● **TASK GOAL**: Select the lines below containing the word "part".

● **DATA FOR THIS TASK**:
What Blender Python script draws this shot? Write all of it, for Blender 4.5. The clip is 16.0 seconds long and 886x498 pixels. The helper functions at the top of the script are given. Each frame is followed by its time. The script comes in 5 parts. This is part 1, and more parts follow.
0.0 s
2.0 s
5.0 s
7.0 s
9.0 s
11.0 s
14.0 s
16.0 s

...

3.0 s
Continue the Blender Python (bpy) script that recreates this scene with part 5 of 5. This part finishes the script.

● **OUTPUT OF THE EXERCISE**:
What Blender Python script draws this shot? Write all of it, for Blender 4.5. The clip is 16.0 seconds long and 886x498 pixels. The helper functions at the top of the script are given. Each frame is followed by its time. The script comes in 5 parts. This is part 1, and more parts follow.
Continue the Blender Python (bpy) script that recreates this scene with part 5 of 5. This part finishes the script.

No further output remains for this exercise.